#### Material provided:

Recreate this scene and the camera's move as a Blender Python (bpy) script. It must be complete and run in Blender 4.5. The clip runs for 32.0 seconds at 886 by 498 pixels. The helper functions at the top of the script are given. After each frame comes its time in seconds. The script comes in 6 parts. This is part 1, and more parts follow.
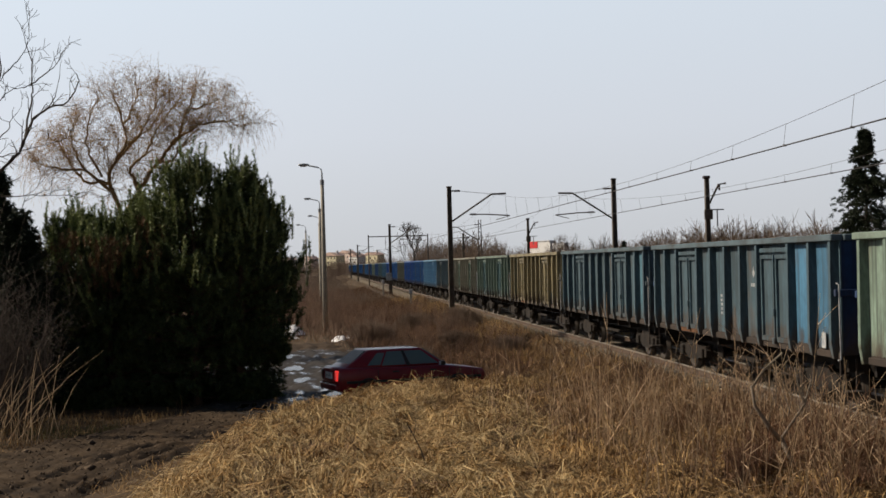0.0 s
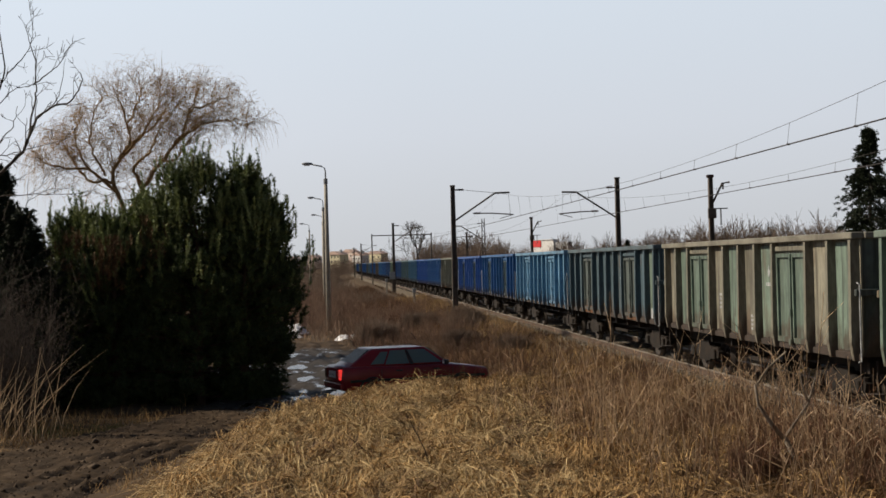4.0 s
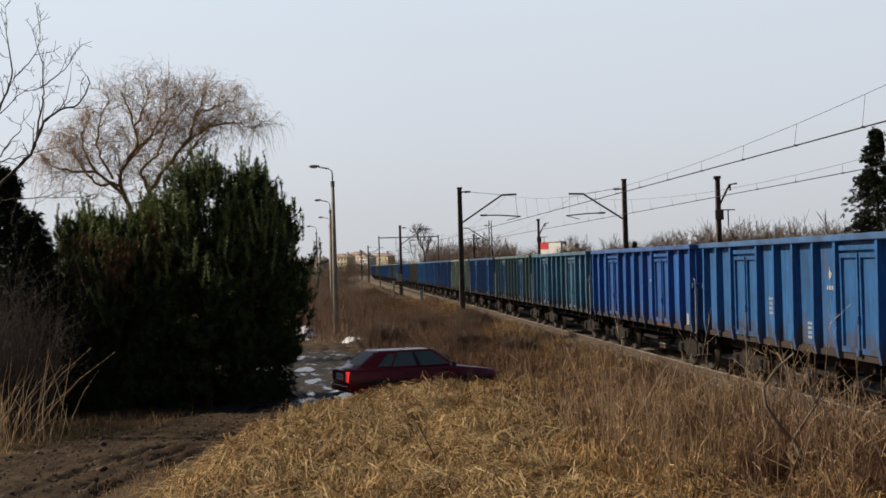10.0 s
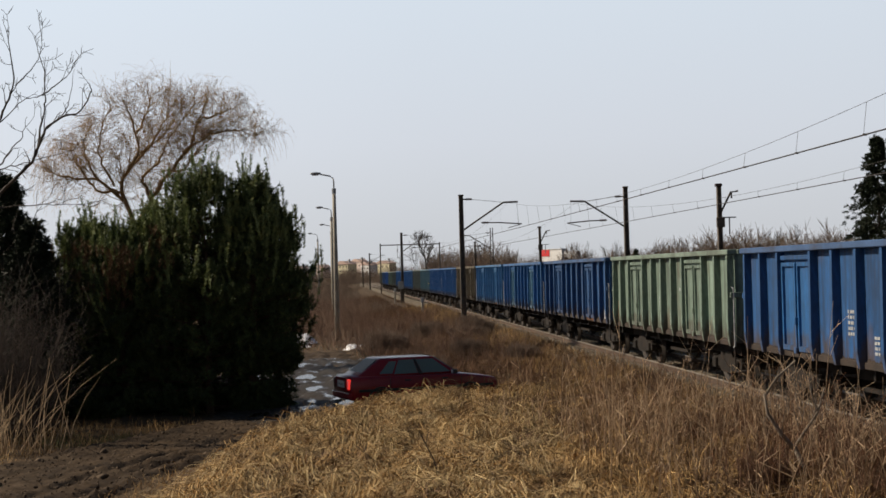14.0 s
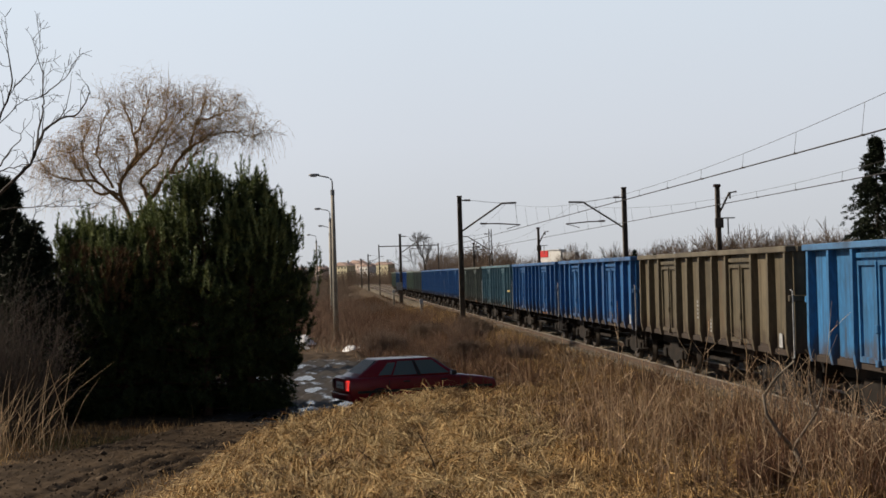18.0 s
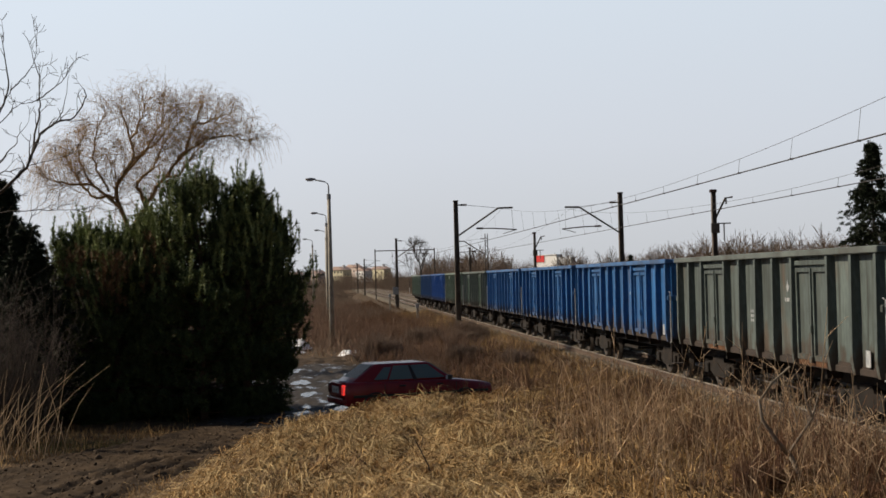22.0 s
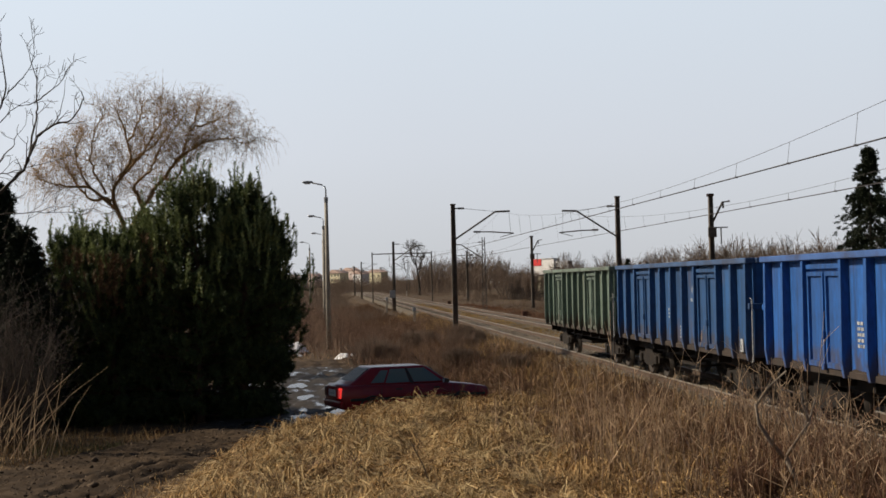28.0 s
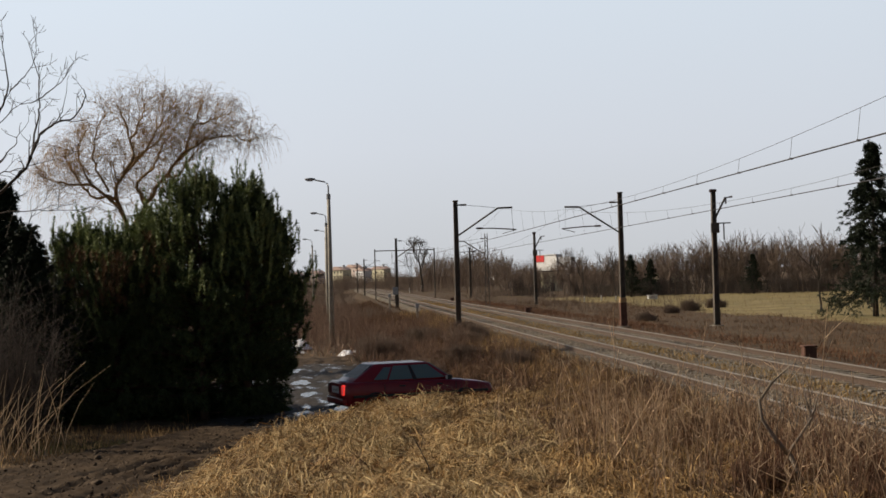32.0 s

#### What this task involves:
Copy each line in full and exactly, omitting any picture.

#### Final answer:
Recreate this scene and the camera's move as a Blender Python (bpy) script. It must be complete and run in Blender 4.5. The clip runs for 32.0 seconds at 886 by 498 pixels. The helper functions at the top of the script are given. After each frame comes its time in seconds. The script comes in 6 parts. This is part 1, and more parts follow.
0.0 s
4.0 s
10.0 s
14.0 s
18.0 s
22.0 s
28.0 s
32.0 s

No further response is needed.